As far as the American market goes, I believe that Lincoln’s strategy can succeed. But this will happen if, and only if, Ford concentrates on going after the mid-tier luxury market. It shouldn’t pretend that Lincolns are serious competitors to the flagship makers. Like Hyundai’s top tier, most of Lexus, and the revitalized Buick, the sweet spot for Lincoln is amongst the “quietly affluent” segment that Derek previously identified in his review of the Equu s. Show the moderately wealthy that there are even better versions of already class-leading Ford products just across the showroom floor.
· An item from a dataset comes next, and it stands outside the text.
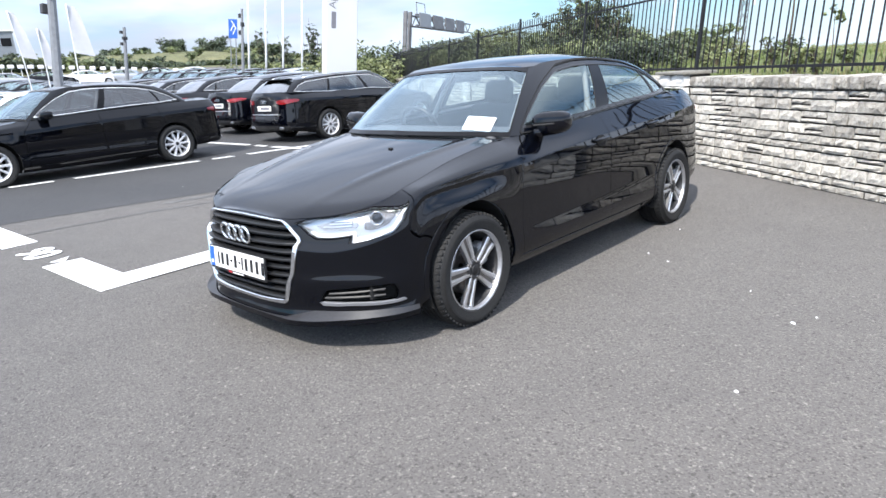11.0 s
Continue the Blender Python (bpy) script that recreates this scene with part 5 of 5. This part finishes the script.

It’s not as if Ford has bad material to work with in its current crop of cars (an assertion that will no doubt cause considerable consternation amongst, and the posting of multiple long essays from, the Ford Hater Brigade). Forget delusions of grandeur that a new Continental will emerge from the shadows to bring Lincoln to the top of the world. Focus on building competent, honest products, made by well-paid workers and suppliers with a careful eye for quality. That will do more for the brand than any moonshot project ever could. Mulally probably understands this better than anybody, but it remains to be seen if he can pull it off. The early reviews of the MKZ are certainly disheartening, but the public has yet to register a final verdict.
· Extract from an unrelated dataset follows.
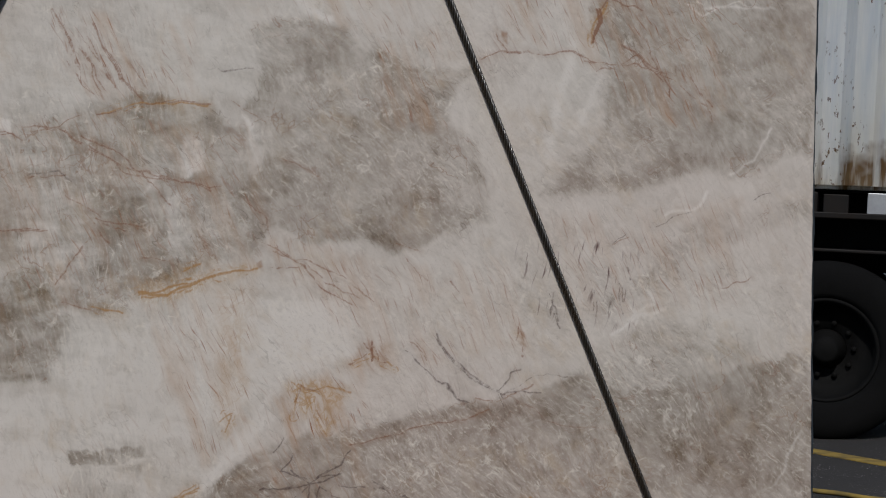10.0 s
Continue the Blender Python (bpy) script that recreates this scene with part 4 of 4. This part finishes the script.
def plate(ring, y0, y1):
    """A plate of the given outline between two depths."""
    bm = bmesh.new()
    front = [bm.verts.new((x, y0, z)) for x, z in ring]
    back = [bm.verts.new((x, y1, z)) for x, z in ring]
    bm.faces.new(front)
    bm.faces.new(back[::-1])
    for i in range(len(ring)):
        j = (i + 1) % len(ring)
        bm.faces.new((front[j], front[i], back[i], back[j]))
    bmesh.ops.recalc_face_normals(bm, faces=bm.faces)
    return bm


def face_mesh():
    """The polished front with its sawn sides, as one body."""
    count = COLS * ROWS_UP
    idx = np.arange(count).reshape(ROWS_UP, COLS)
    ring = np.concatenate([idx[0, :-1], idx[:-1, -1], idx[-1, :0:-1], idx[:0:-1, 0]])
    co = np.stack([FX.ravel(), np.zeros(count), FZ.ravel()], 1)
    rear = co[ring] + (0, 0.02, 0)
    quads = np.stack([idx[:-1, :-1], idx[:-1, 1:], idx[1:, 1:], idx[1:, :-1]], -1).reshape(-1, 4)
    nxt = np.roll(np.arange(len(ring)), -1)
    sides = np.stack([ring[nxt], ring, count + np.arange(len(ring)), count + nxt], 1)
    faces = np.concatenate([quads, sides])
    mesh = bpy.data.meshes.new("face")
    mesh.vertices.add(count + len(ring))
    mesh.vertices.foreach_set("co", np.concatenate([co, rear]).astype(np.float32).ravel())
    mesh.loops.add(faces.size)
    mesh.loops.foreach_set("vertex_index", faces.astype(np.int32).ravel())
    mesh.polygons.add(len(faces))
    mesh.polygons.foreach_set("loop_start", np.arange(0, faces.size, 4, dtype=np.int32))
    mesh.update(calc_edges=True)
    slots = np.zeros(len(faces), np.int32)
    slots[len(quads):] = 1
    mesh.polygons.foreach_set("material_index", slots)
    for name, values in MASKS.items():
        layer = mesh.attributes.new(name, "FLOAT", "POINT")
        layer.data.foreach_set("value", np.concatenate([values.ravel(), np.zeros(len(ring))]).astype(np.float32))
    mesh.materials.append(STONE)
    mesh.materials.append(RAW)
    mesh.validate()
    return mesh


slab = group_at("stone_slab", pose(0, 0, 0), "pale grey polished quartzite slab with rust veins, hung in wire ropes", "stone slab")
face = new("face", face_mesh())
face.parent = slab
# dark backing reaches below the foot, further towards the right
hang = lambda x: 0.004 + 0.0085 * (x + 1.5) * min(1.0, abs(x - 1.375) / 0.12)
ring_one = [(x, z - hang(x) if z < FOOT + 0.003 else z) for x, z in slab_outline(0.03, (0.031, 0.012, 0.011), 7, 0.004)]
part("backing", plate(ring_one, 0.0205, 0.0260), RESIN, slab, "dark resin mesh backing")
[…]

Featherston on Aug 02, 2013
"We had leather seats and a trunk-mounted CD changer (high tech in ’04), while many of the Mercury customers made do with cloth seats and tape decks." Not to be "that guy," but - trunk-mounted CD changers were not high tech in '04; they were high-tech in the early '90s. - I have doubts that the Grand Marquis was offered with a tape-only stereo in '04. Most cars in '04--depending on manufacturer and market segment--would've been offered with a radio only, a radio with CD player, or a radio with CD player and tape deck. *Maybe* Mercury was an exception, but I don't recall seeing any new cars on the US market in '04 that came from the factory with a stereo that had a tape deck but no CD player. That was a conventional set-up from the mid-'80s through the early '90s, but by the late '90s CD players were supplanting tape decks as factory equipment.